Saturday, August 31, 2013

Puzzle-Putting-Together Champ!

Have you ever put together a one-billion piece puzzle?
That's what I'm trying to do here in Korea.

I'm trying desperately to piece this thing together. 
How do I say "I'm lost"? 
What clothing is appropriate for me to wear? 
Where can I buy ginger? 
How do I ask if something is gluten-free?
How do I get downtown?
Do Koreans wear wedding bands? 
Why did everyone just suddenly stand up? 
How do I fit in in a place that is so very different?

It's as if every day, I am handed ONE more piece of the puzzle. One more clue. But only one. At this point, I hold about 14 pieces in my hands. If we stayed for five years, we'd still only understand a minuscule part of all this. 

I'm not unique. This is what travel looks like. This is what "new" looks like. Whether "new" is Chicago or a new neighborhood or Korea. Putting this all together takes time. But my competitive-self says, "I'll bet I can put this thing together faster than anyone has before?!"

Every day after lunch, several of the teachers sit together in the break room and drink coffee. This has essentially turned into "Question and Answer Time with Heather." Either they ask me questions about America or (more likely) I ask tons of questions about Korea. They've been incredibly helpful. Gracious. So kind. On Thursday, one teacher said, "Slow down, Heather. You've only been here four days! These things will come with time."

Time? Time! Who has time?

And it was at this point that I realized I was asking for handfuls of puzzle pieces that I am probably not ready for yet. If they dropped all of their combined knowledge on me, I guarantee I would collapse under the weight of it all. But at this point, I feel like I am collapsing under the weight of all that I don't know.

It's hard to feel helpless. Unable to communicate. Unable to order food. Ask for directions. Say "I'm sorry." Feel at home. Which is funny because I'm pretty sure that upon applying for this experience, I understood that "home" was precisely the thing I was choosing to leave behind.

This process is supposed to be hard.

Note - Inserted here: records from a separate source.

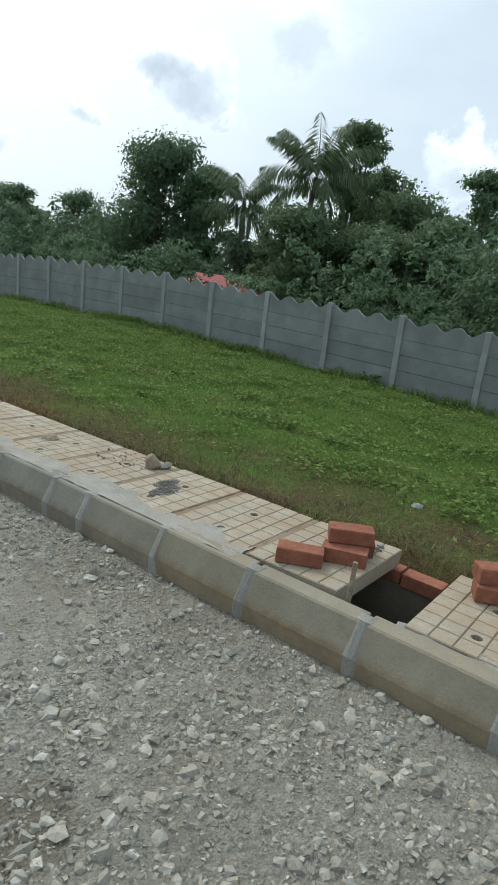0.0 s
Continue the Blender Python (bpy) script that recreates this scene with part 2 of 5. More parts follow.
M["slab"] = mat_slab()
def mat_kerb(name, lo, hi, foot_lo, foot_hi):
    """Cast kerb: the chamfer keeps its own colour, the upright foot is stained by splashed soil."""
    m = Mat(name, 0.9)
    base = m.ramp(m.noise(3.0, 8), [(0.3, lo), (0.7, hi)])
    m.local()
    lz = m.math("ADD", m.axis("Z"), m.math("MULTIPLY", m.math("SUBTRACT", m.noise(9, 6, 0.65), 0.5), 0.045))
    splash = m.ramp(m.math("MULTIPLY", lz, -3.0), [(0.325, 0.0), (0.40, 0.85)])
    c = m.mix(splash, base, m.ramp(m.noise(16, 6), [(0.3, foot_lo), (0.7, foot_hi)]))
    c = m.mix(m.math("MULTIPLY", m.rnd(), 0.45), c, m.ramp(m.noise(5, 6), [(0.3, (0.20, 0.165, 0.11)), (0.7, (0.33, 0.275, 0.19))]))
    c = m.mix(m.ramp(m.noise(4.5, 7, 0.7, (1, 1, 0.5), (2, 7, 1)), [(0.52, 0.0), (0.68, 0.5)]), c, (0.17, 0.148, 0.11))
    c = m.mix(0.18, c, m.ramp(m.noise(95, 4), [(0.25, 0.25), (0.75, 0.8)]), "OVERLAY")
    return m.color(c).bump(m.noise(60, 6), 0.004, 0.7).m


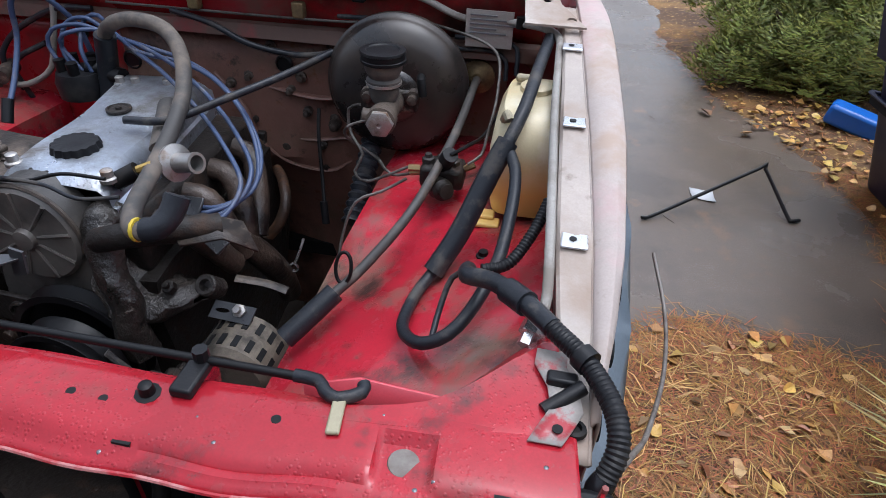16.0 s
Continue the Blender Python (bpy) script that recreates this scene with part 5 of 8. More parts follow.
part("reservoir_cap", lathe([(0.034, 0.070), (0.040, 0.071), (0.040, 0.076), (0.0385, 0.077), (0.0385, 0.086), (0.040, 0.087), (0.039, 0.091), (0.030, 0.0915), (0.028, 0.0895), (0.006, 0.0895)], rm, 36), BLACK_PL, cyl, "black ribbed reservoir cap")
for k in (-1, 1):
    part("ear", lathe([(0.014, 0.128), (0.014, 0.146), (0.009, 0.147), (0.009, 0.160), (0.005, 0.161)], m @ Matrix.Translation((k * 0.042, 0.010, 0)), 10), DUSTY_CAST, cyl)
part("end_plug", lathe([(0.021, 0.236), (0.024, 0.237), (0.024, 0.248), (0.019, 0.250), (0.005, 0.2505), (0.004, 0.249)], m, 6), STEEL, cyl, "hexagonal end plug")
part("port_boss", lathe([(0.013, 0), (0.013, 0.022), (0.008, 0.023)], aim(m @ V((-0.015, 0, 0.215)), m @ V((-0.06, 0.01, 0.225))), 10), DUSTY_CAST, cyl)
for k, pts in enumerate((((0.42, 0.70, 0.965), (0.385, 0.68, 0.955), (0.375, 0.70, 0.925), (0.40, 0.72, 0.895), (0.43, 0.70, 0.89), (0.445, 0.67, 0.90), (0.47, 0.655, 0.885), (0.52, 0.665, 0.893)), ((0.40, 0.71, 0.985), (0.375, 0.72, 0.97), (0.38, 0.71, 0.93), (0.41, 0.68, 0.905), (0.40, 0.66, 0.88), (0.43, 0.64, 0.875), (0.50, 0.655, 0.905)), ((0.60, 0.67, 0.915), (0.62, 0.69, 0.925), (0.625, 0.72, 0.95), (0.63, 0.80, 1.0), (0.61, 0.87, 1.05), (0.50, 0.90, 1.075), (0.40, 0.90, 1.085), (0.30, 0.905, 1.065), (-0.2, 0.908, 1.062)), ((0.50, 0.64, 0.89), (0.46, 0.62, 0.87), (0.42, 0.60, 0.855), (0.40, 0.58, 0.80), (0.39, 0.55, 0.72)))):
    ln = thing("brake_line", "thin bent steel brake line", "pipe", "brake lines")
    part("line", tube(pts, 0.0027, 8), LINE, ln)
valve = thing("brake_valve", "dark metal brake valve block with brass unions", "valve")
part("body", jitter(box(0.52, 0.595, 0.645, 0.70, 0.872, 0.912), 0.003, 30), GREASE, valve, bevel=0.008)
part("plug", rod((0.555, 0.66, 0.91), (0.575, 0.64, 0.945), 0.014, 10), BLACK_PL, valve)
part("barrel", lathe([(0.017, 0), (0.019, 0.004), (0.019, 0.030), (0.013, 0.034), (0.013, 0.044), (0.006, 0.045)], aim((0.55, 0.64, 0.882), (0.59, 0.59, 0.898)), 14), GREASE, valve)
for k in range(3):
    part("block_boss", lathe([(0.011, 0), (0.011, 0.010), (0.007, 0.012), (0.006, 0.018)], Matrix.Translation((0.532 + 0.022 * k, 0.668, 0.910)), 6), DUSTY_CAST, valve)
part("sensor_lead", tube([(0.575, 0.64, 0.945), (0.60, 0.66, 0.955), (0.62, 0.72, 0.95), (0.64, 0.80, 0.97)], 0.003, 6), BLACK, valve)
for p, q in (((0.52, 0.665, 0.893), (0.50, 0.662, 0.891)), ((0.52, 0.655, 0.905), (0.50, 0.652, 0.905)), ((0.595, 0.67, 0.905), (0.612, 0.675, 0.913))):
    part("union", rod(p, q, 0.006, 6), ZINC, valve)

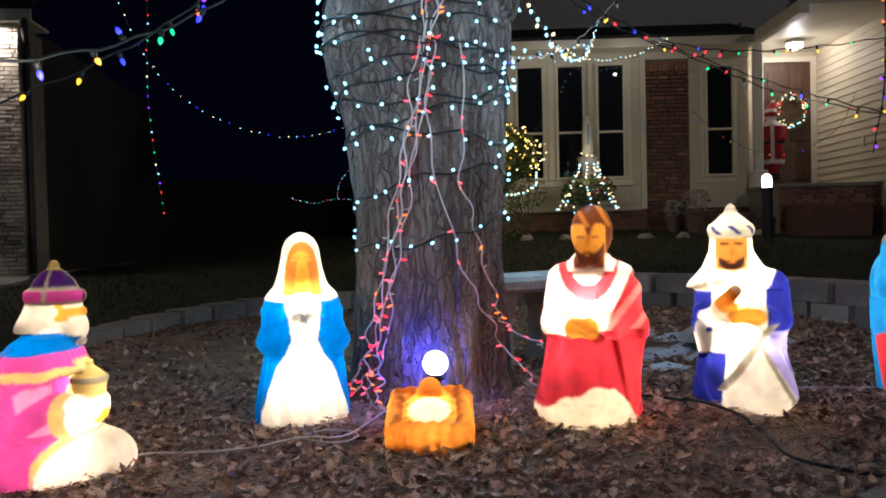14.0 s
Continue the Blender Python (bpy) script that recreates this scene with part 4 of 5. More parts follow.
# dark-bearded king in white and navy with a turban
def sage(P):
    x, y, z = P
    d = robe(P, [(0, 0.165, 0.14, 0.05), (0.05, 0.17, 0.145, 0.05), (0.2, 0.148, 0.125, 0.05), (0.33, 0.15, 0.105, 0.05), (0.43, 0.145, 0.09, 0.04), (0.49, 0.10, 0.08, 0.02, -0.01), (0.54, 0.05, 0.05, 0, -0.03)], 0.035, 12, 0.3, 0.45)
    d = s_min(d, ball(P, (0.06, -0.06, 0.08), (0.11, 0.12, 0.12)), 0.05)
    for s in (1, -1):
        d = s_min(d, rod(P, (s * 0.105, 0.04, 0.44), (s * 0.118, -0.0, 0.31), 0.048, 0.046), 0.03)
        d = s_min(d, rod(P, (s * 0.115, -0.02, 0.31), (s * 0.03 - 0.015, -0.105, 0.355), 0.045, 0.032), 0.02)
    d = s_min(d, rod(P, (-0.08, -0.105, 0.365), (-0.025, -0.135, 0.425), 0.026, 0.02), 0.01)
    d = s_min(d, rod(P, (0.065, -0.115, 0.335), (-0.025, -0.145, 0.335), 0.03, 0.022), 0.01)
    d = s_min(d, rod(P, (-0.14, -0.03, 0.34), (-0.135, -0.05, 0.19), 0.03, 0.02), 0.015)
    d = s_min(d, ball(P, (-0.035, -0.04, 0.575), (0.06, 0.072, 0.08)), 0.02)
    d = s_min(d, ball(P, (-0.035, -0.085, 0.53), (0.038, 0.034, 0.045)), 0.02)
    d = s_min(d, ball(P, (-0.035, -0.118, 0.563), (0.008, 0.012, 0.015)), 0.008)
    d = s_min(d, robe(P, [(0.425, 0.165, 0.115, 0.02, -0.025), (0.45, 0.155, 0.11, 0.015, -0.025), (0.50, 0.105, 0.085, 0.005, -0.03), (0.56, 0.075, 0.06, 0.0, -0.035), (0.62, 0.07, 0.06, -0.01, -0.035)]), 0.012)
    cap = robe(P, [(0.605, 0.066, 0.074, -0.025, -0.035), (0.615, 0.076, 0.085, -0.025, -0.035), (0.635, 0.081, 0.09, -0.025, -0.035), (0.652, 0.075, 0.083, -0.025, -0.035), (0.662, 0.062, 0.068, -0.025, -0.035), (0.68, 0.042, 0.046, -0.025, -0.035), (0.695, 0.024, 0.025, -0.025, -0.035), (0.715, 0.016, 0.016, -0.025, -0.035), (0.728, 0.005, 0.005, -0.025, -0.035)])
    d = d + 0.005 * np.sin(45 * z + 50 * x) * (z < 0.32) * (y < 0.0)
    band = np.abs(z - 0.25 - 1.35 * (x - 0.06)) / 1.68
    d = d - 0.006 * np.exp(-(band / 0.012) ** 2) * (y < 0) * (z > 0.07) * (z < 0.31)
    return np.maximum(np.minimum(d, cap), -z)


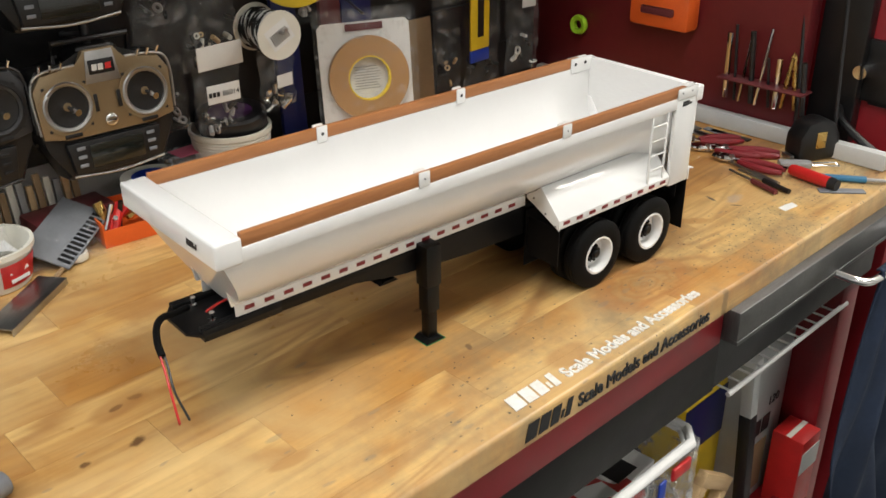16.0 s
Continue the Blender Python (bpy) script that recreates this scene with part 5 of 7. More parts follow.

It has to be.

So we're putting on our big girl and big boy pants.
We're giving ourselves grace.
We're leaning on each other.
We're taking it all in knowing that we don't need to understand it all.
We're courageously showing up and letting ourselves be seen.
We're celebrating small things.

We're taking it one puzzle piece at a time and doing our best to be satisfied with a picture that is never supposed to be complete.